The third appearance off the bench for the skipper in replacing Khedira, and perhaps the easiest. Slotted in seamlessly as the match drew to a close.
Neuer (2) – Kimmich (2), Boateng (1), Hummels (2), Hector (3) – Khedira (3), Kroos (2) – Özil (3), Müller (3), Draxler (1) – Gomez (2)
Neuer (2) – Kimmich (3), Boateng (2), Hummels (2), Hector (3.5) – Khedira (3), Kroos (3) – Özil (3), Müller (3), Draxler (1.5) – Gomez (2)
Neuer (2) – Kimmich (2), Boateng (1), Hummels (2), Hector (2) – Khedira (3), Kroos (3) – Özil (2), Müller (3), Draxler (1) – Gomez (2). Substitutes (until 75 minutes): Höwedes (3), Podolski (3)
Next up, Italy
The day after Germany booked their place in the last eight, the knew who their opponents in Bordeaux would be. In a repeat of the 2012 final, Spain faced off with Italy – but this time the Italians would finish on top, carving out a well-deserved 2-0 win. Spain have become Germany’s bête noire in recent years, but the big bugbear has always been Italy. Somehow, every Germany fan knew that they would turn up somewhere along the line.

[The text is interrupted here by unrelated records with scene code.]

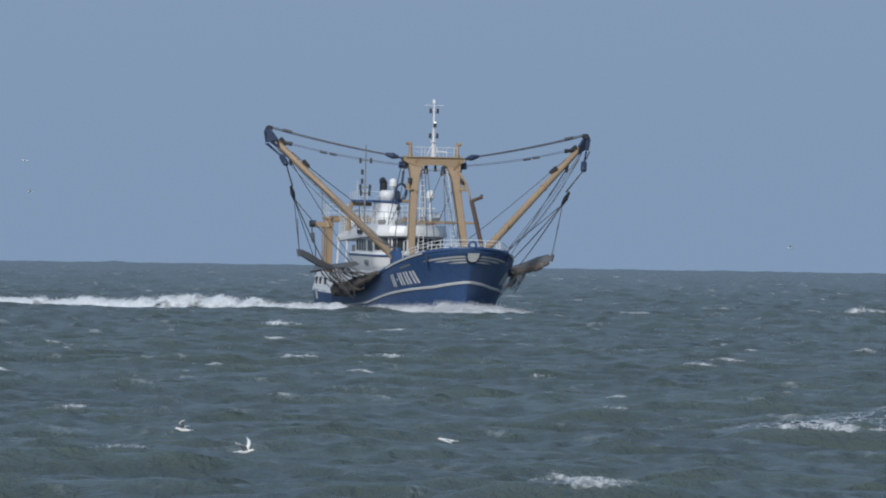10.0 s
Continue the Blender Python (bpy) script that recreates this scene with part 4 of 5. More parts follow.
    line(bm, ring, 0.1)
    tube(bm, (4.2, -2.3, 9.8), (4.2, -2.2, 10.8), 0.09)
    box(bm, (4.0, -2.85, 8.5), (4.4, -2.45, 9.3), bevel=0.08)
    part("lifting_hook", bm, DARK_BLUE, ship, "large dark blue lifting hook")
    bm = new_bm()
    box(bm, (4.1, -2.3, 8.4), (4.7, -1.5, 8.6), bevel=0.03)
    part("hook_shelf", bm, OCHRE, ship)


TIP = {-1: Vector((2.1, -12.3, 13.35)), 1: Vector((2.1, 12.45, 13.25))}


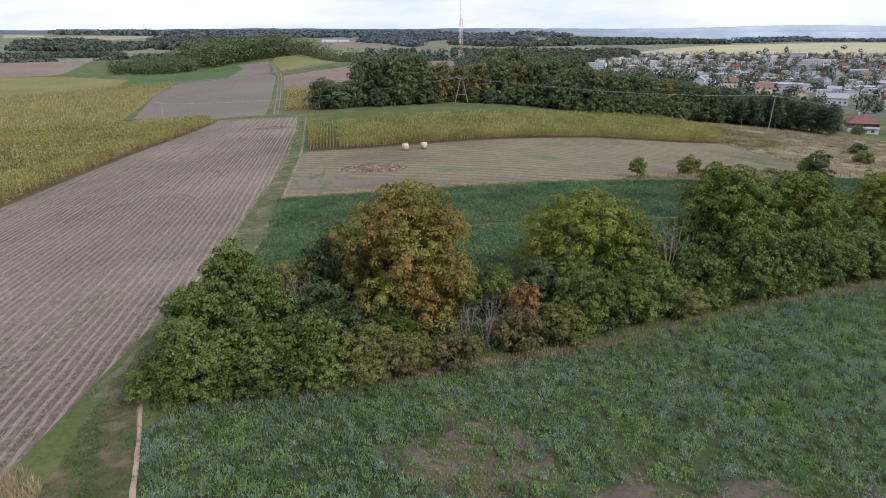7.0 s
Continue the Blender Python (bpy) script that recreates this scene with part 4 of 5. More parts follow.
# short grass on the farm track, and straw ends on the mown field
on_track = signed_polygon([(-20.2, 103), *RUT_EAST[1:], *RUT_WEST[::-1], (-23.4, 103)])
x, y = wrng.uniform(-50, -17, 60000), wrng.uniform(103, 290, 60000)
rut = np.abs(line_offset(RUT_EAST, 0, 1)(x, y))
keep = (on_track(x, y) > 0) & (rut > .38) & (value_noise(x, y, 1.5, 76) * .6 + value_noise(x, y, 5, 77) * .4 > .42)
b_ = rooted(x[keep], y[keep])
stuff("track_grass", blades_at(wrng, b_, wrng.uniform(.05, .14, len(b_)), .05 * np.ones(len(b_)), 1.2, 6, .25), W_lane_green, "short green grass on the farm track", "grass")
x, y = scatter(wrng, HAY_FIELD, 1.3, (-34, 165, 82, 260), .3)
b_ = rooted(x, y)
stuff("hay_stubble", blades_at(wrng, b_, wrng.uniform(.06, .16, len(b_)), .07 * np.ones(len(b_)), 1.3, 3, .3), W_hill, "short dry straw ends on the mown field", "stubble")

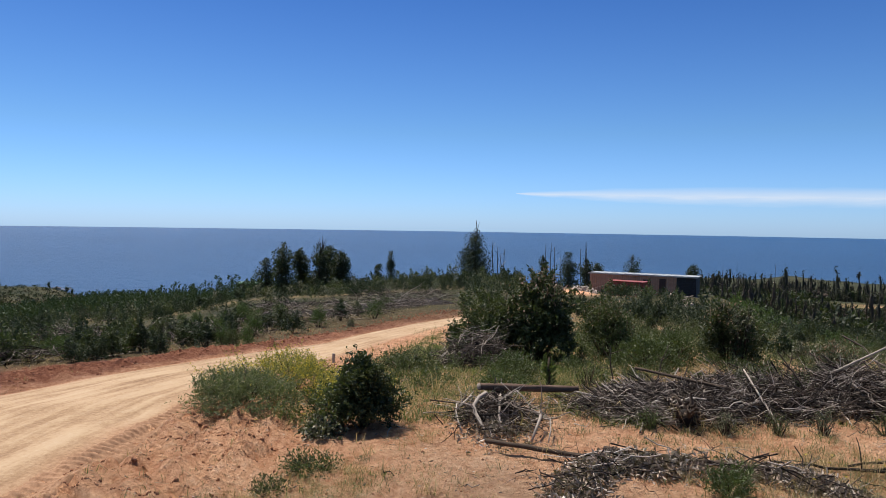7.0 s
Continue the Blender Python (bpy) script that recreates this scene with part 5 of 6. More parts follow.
# ---- bushes near by ----
def bush(az, d, h, rx, material, label, seed, sprigs=260, per=7, leaf=0.055, width=0.024, lumps=6, up=0.7, shape=0.8, lean=(0, 0), stem_mat=None, low=-0.85, reach=0.16, flowers=0, xy=None, group="", name="bush", category="bush", tips=0):
    x, y = xy if xy else at(az, d)
    e = thing(name, x, y, height_at(x, y) - 0.02, 0, label, category, group)
    (SV, SF), (V, F) = bush_arrays(seed, h, rx * 1.4, rx * 1.3, int(sprigs * 1.8), per, leaf * 0.8, width * 0.8, lumps, up, reach, low, lean, shape)
    part("woody_base", smooth(tidy_quads("stems", SV, SF)), stem_mat or BARK_BROWN, e)
    part("foliage", fast_mesh("foliage", V, F), material, e)
    if tips:
        g = np.random.default_rng(seed + 6)
        ends_ = V[2::4]
        k = g.choice(len(ends_), tips * 12)
        k = k[np.argsort(-(ends_[k, 2] + 0.12 * h * g.normal(size=len(k))))[:tips * 4]]
        A = g.normal(size=(len(k), 3)) * 0.5 + [0, 0, 0.7]
        TV, TF = leaf_blades(ends_[k] + g.normal(size=(len(k), 3)) * 0.02, A, leaf * g.uniform(0.6, 1.1, len(k)), width * g.uniform(0.6, 1.0, len(k)), g)
        tagged(part("young_growth", fast_mesh("young_growth", TV, TF), LEAF_TIP, e, "reddish young leaf tips"), kind="stuff")
    if flowers:
        g = np.random.default_rng(seed + 5)
        k = g.choice(len(V) // 4, flowers)
        P = V[k * 4 + 2] + g.normal(size=(flowers, 3)) * 0.02 + [0, 0, 0.015]
        FV, FF = leaf_blades(np.repeat(P, 3, 0), g.normal(size=(flowers * 3, 3)), np.full(flowers * 3, 0.016), np.full(flowers * 3, 0.012), g)
        tagged(part("blossom", fast_mesh("blossom", FV, FF), PETAL, e), kind="stuff")
    return e


bush(46.9, 11.6, 1.66, 0.80, LEAF_EUC, "tall dark glossy-leaved bush with reddish dry tips", 1, 1500, 8, 0.075, 0.036, 6, shape=0.5, lean=(0.2, 0.1), tips=260)
bush(50.4, 11.7, 1.15, 0.55, LEAF_OLIVE, "olive-green bush against a taller dark one", 2, 760, 7, 0.065, 0.028, shape=0.8)
bush(51.6, 11.2, 0.55, 0.36, LEAF_GREEN, "low green bush beside the branches", 3, 260, 7, 0.05, 0.02)
bush(41.2, 12.2, 1.22, 0.58, LEAF_OLIVE, "brownish olive bush with thin stems", 4, 760, 7, 0.055, 0.022, shape=0.65, tips=110)
bush(38.4, 11.4, 0.56, 0.50, LEAF_GREEN, "fresh green low bush behind the windrow", 5, 340, 7, 0.05, 0.02)
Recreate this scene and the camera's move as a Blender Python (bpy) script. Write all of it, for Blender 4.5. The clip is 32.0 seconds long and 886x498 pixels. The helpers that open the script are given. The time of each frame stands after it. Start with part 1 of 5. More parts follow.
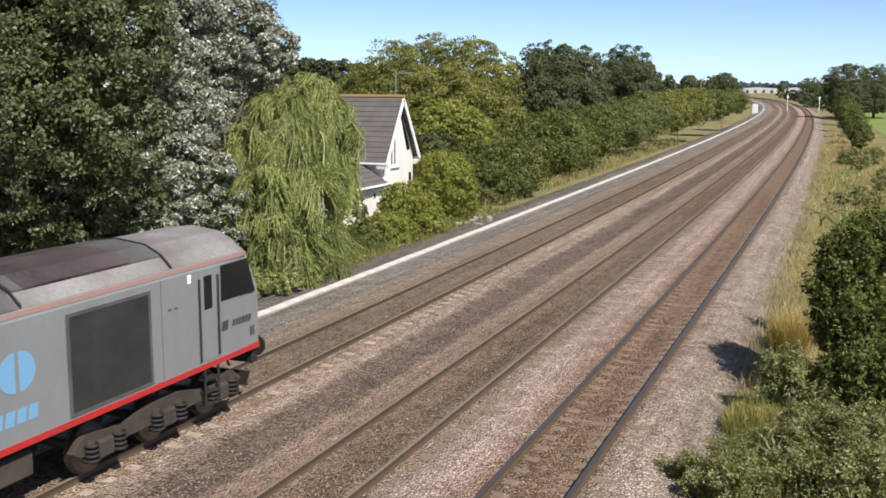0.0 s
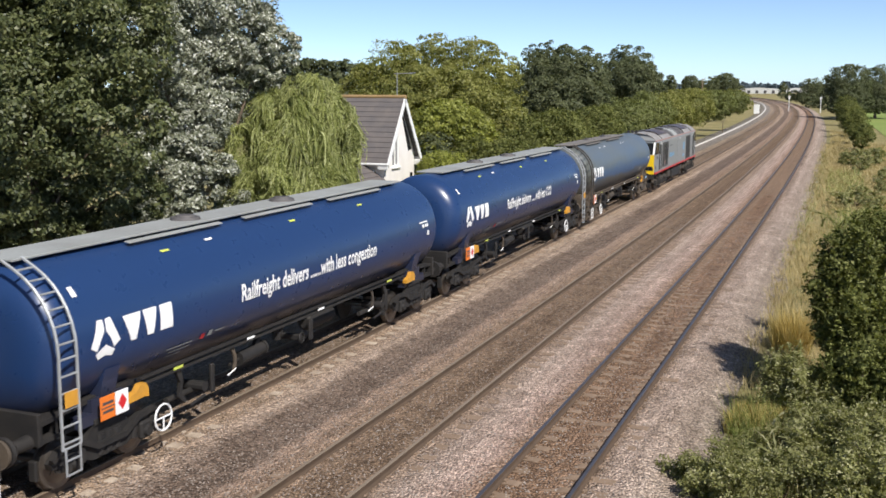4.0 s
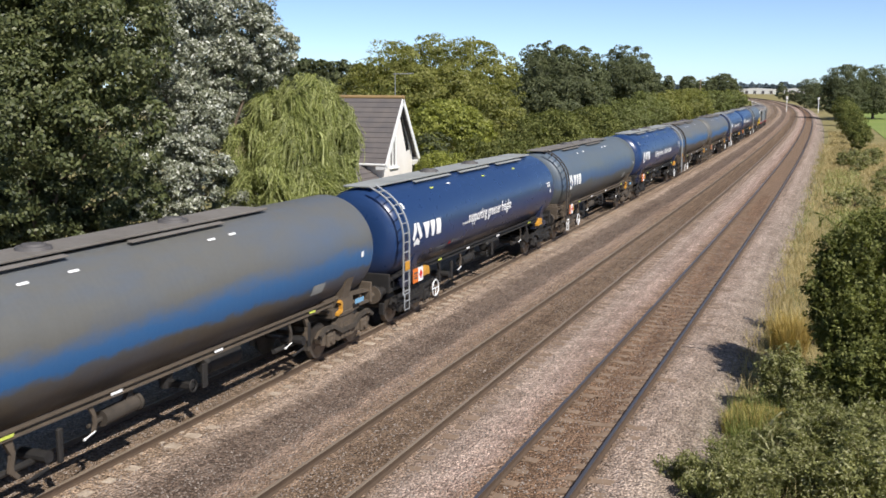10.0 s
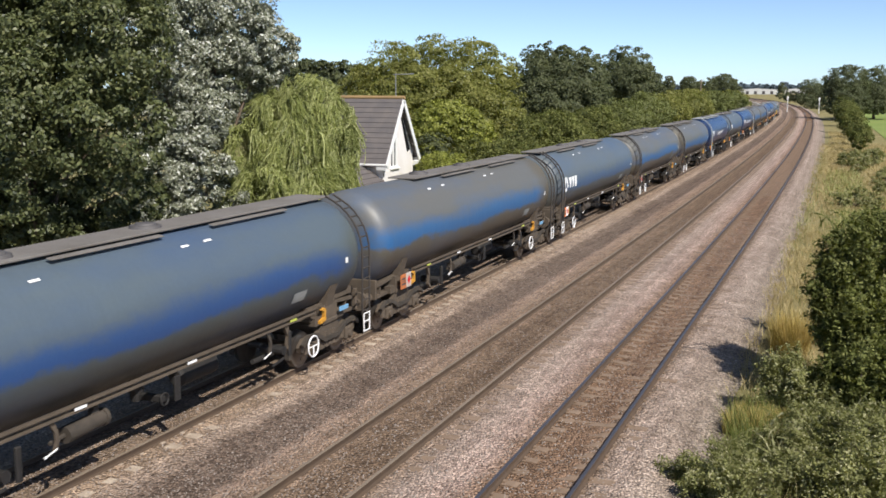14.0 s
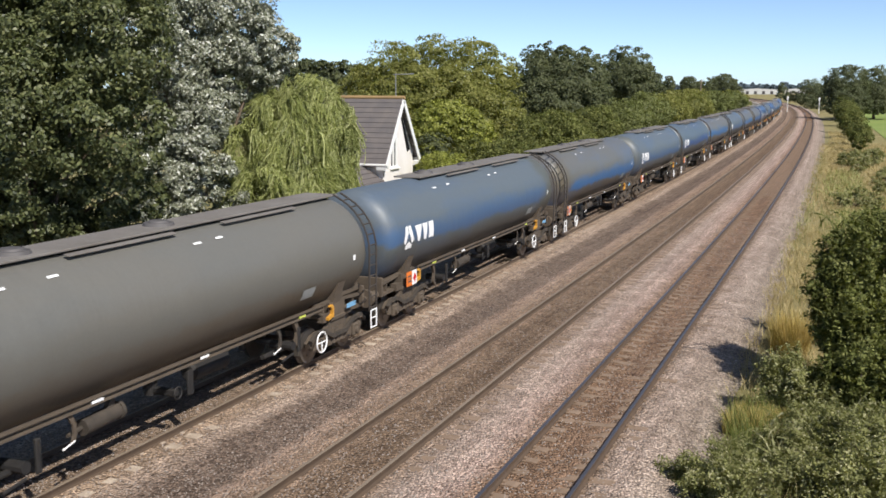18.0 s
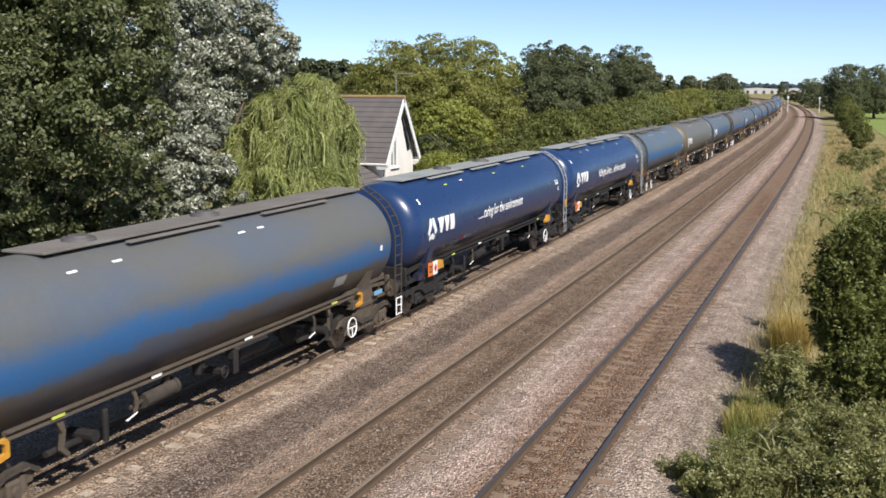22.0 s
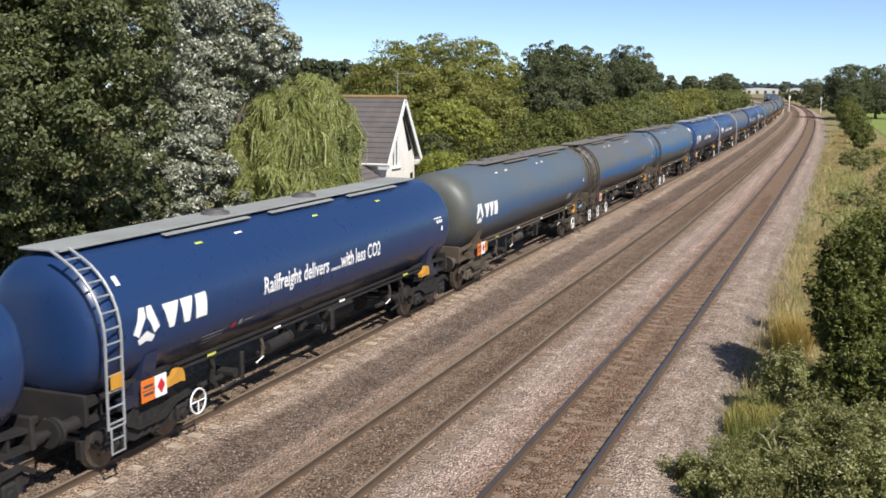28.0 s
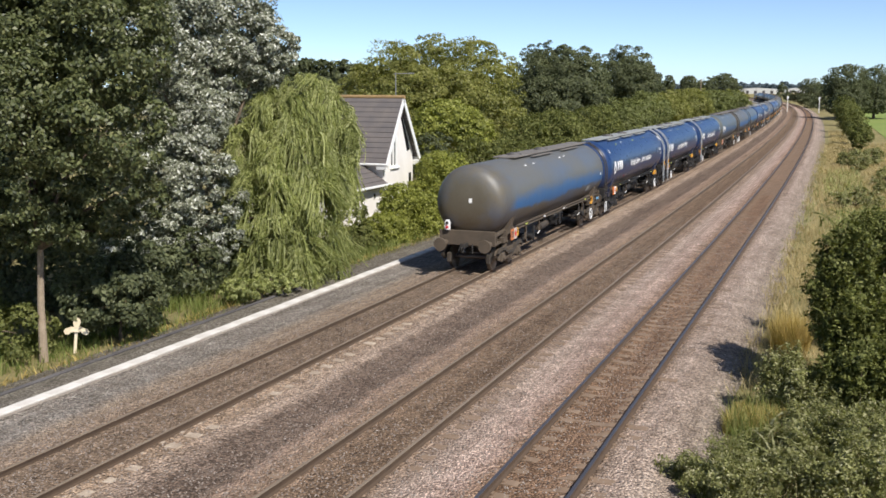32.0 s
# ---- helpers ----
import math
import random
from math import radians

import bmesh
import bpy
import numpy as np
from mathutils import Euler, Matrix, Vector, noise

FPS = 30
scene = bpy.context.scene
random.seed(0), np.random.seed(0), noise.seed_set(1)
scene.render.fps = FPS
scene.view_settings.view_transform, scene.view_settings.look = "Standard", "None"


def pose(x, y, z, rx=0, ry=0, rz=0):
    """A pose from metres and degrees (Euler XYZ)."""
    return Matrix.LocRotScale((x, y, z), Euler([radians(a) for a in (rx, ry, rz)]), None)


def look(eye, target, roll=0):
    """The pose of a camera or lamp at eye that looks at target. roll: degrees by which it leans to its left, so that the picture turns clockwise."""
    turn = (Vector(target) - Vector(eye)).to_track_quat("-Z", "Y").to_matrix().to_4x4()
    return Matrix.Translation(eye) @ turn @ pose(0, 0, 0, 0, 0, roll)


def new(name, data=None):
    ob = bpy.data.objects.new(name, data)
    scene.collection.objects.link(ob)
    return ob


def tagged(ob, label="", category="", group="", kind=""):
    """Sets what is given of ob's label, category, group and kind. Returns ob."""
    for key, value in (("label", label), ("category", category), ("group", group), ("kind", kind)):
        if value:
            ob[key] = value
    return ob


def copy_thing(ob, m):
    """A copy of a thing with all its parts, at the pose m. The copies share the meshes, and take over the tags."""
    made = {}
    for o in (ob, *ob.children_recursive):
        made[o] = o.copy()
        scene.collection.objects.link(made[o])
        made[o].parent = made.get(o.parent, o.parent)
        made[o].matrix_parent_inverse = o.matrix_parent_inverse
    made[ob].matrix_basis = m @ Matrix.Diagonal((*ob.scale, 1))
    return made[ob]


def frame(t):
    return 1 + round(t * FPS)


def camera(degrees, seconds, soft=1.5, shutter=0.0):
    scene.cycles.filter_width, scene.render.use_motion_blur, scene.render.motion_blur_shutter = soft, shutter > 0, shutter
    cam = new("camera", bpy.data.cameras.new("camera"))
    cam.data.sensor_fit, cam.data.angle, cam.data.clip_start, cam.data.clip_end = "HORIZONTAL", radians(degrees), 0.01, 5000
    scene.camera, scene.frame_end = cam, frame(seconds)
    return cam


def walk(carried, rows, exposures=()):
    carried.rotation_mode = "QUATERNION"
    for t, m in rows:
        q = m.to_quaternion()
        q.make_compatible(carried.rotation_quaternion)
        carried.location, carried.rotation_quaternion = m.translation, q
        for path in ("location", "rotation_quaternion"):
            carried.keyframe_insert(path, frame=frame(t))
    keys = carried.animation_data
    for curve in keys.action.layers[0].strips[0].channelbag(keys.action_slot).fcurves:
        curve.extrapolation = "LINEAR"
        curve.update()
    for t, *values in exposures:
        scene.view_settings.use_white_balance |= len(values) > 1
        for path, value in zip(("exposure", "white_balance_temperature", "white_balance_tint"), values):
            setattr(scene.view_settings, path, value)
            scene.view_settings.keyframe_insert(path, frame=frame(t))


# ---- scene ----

Of course, we all know the recent stories. That heartbreaking semi-final against Italy in Dortmund in 2006, then, six years later in Warsaw, the derailment in Warsaw – a game that Germany would have won were it not for a combination of the coach’s strange team selection and Italian striker Mario Balotelli having a rare, exceptional evening.
Italy are once again playing like, well, Italy. Like the Mannschaft, they are a tournament team. Having beaten a highly-ranked Belgian side and edged past Sweden to win their group, they then slumped to a defeat at the hands of a far from fantastic Republic of Ireland before wearing down the reigning champions with a display of tenacity and tactical nous.
It is unlikely, barring injury, that the Nationaltrainer will change his starting eleven this time around. Germany have the form and the team to beat their bogey and finally remove the weight of the azure blue monkey, but the biggest weight will be that of history.